Financial Marketing Agency

Getting email right: does your financial marketing agency make these 5 crucial pre-send checks?

By November 30, 2016 No Comments

The age of email is not over. It is still a vital marketing tool in the armoury of any financial services firm. At least it should be, according to any reputable financial marketing agency.

The trouble is, email can bring disastrous consequences if the marketing isn’t done right.

The wrong offer or message, sent to the wrong client/prospect, at the wrong time, from the wrong sender, and with the wrong subject line can bring profound disaster to a business.

So it stands to reason that your financial marketing agency will recognise this, and have established policies, checks and liability structures in place to avoid such blunders.

What follows are five, minimum checks which a marketing agency should employ prior to sending any email campaign:

#1 Is the contact list for the campaign correct?

Financial advisers should strive to build up a fresh, well-segmented email list. (For tips on how to do that, see our post here). There should be a clear, accurate record of who your contacts are, how you acquired their details, and what their key demographics consist of (location, lead score etc.).

Your email needs to be relevant to the audience you are sending it to. So, if you are planning to send a seasonal promotion to potential clients, your marketing agency must be careful not to send it to existing clients.

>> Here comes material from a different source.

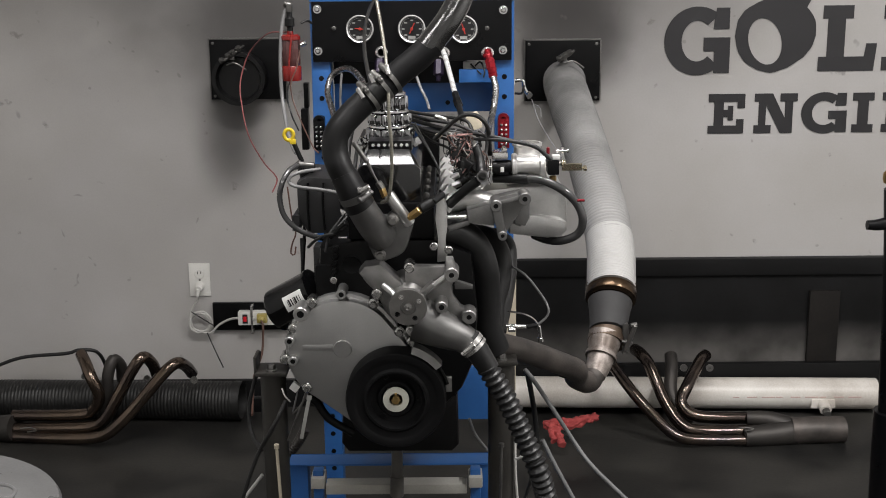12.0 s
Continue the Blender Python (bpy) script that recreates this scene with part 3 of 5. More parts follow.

#2 Is the sender name and address correct?

If your agency is using email marketing software like MailChimp, then they will have the ability to customise the “from” name and email address in the message that is being sent on your behalf.

Is the campaign intended to come from you personally, the company in general, or one of your colleagues? Make sure this is clearly communicated to your agency, and they should be careful to adhere to your instruction.

#3 Are the merge fields correct?

You want your email campaigns to be as personal as possible. That means addressing the recipients by their individual names, which means using merge fields correctly.

These must be correct. The last thing you want is for your recipients to find a message in their inbox saying: “Dear *|Merge1|*”!

#4 Is the send time optimised?

Your financial marketing agency will have access to resources and tools which inform them of the best times to send messages to your database. They should be able to justify their decision to you based on solid data and established marketing practice.

It’s important to state that the send time will depend on the specific composition of your contact list for the campaign. For instance, pensioners might read their emails at a different time to younger, small business owners.

#5 Is the subject line compelling and relevant?

Ultimately, you don’t just want the email to go to the right people, at the right time. You also want your recipients to actually open your message!

Your marketing agency should be adept at creating intriguing, unique and engaging subject lines which are hard for your recipients to resist opening. No agency will ever achieve a 100% open rate, but for an opted-in list then anything below 20% should be met with raised eyebrows.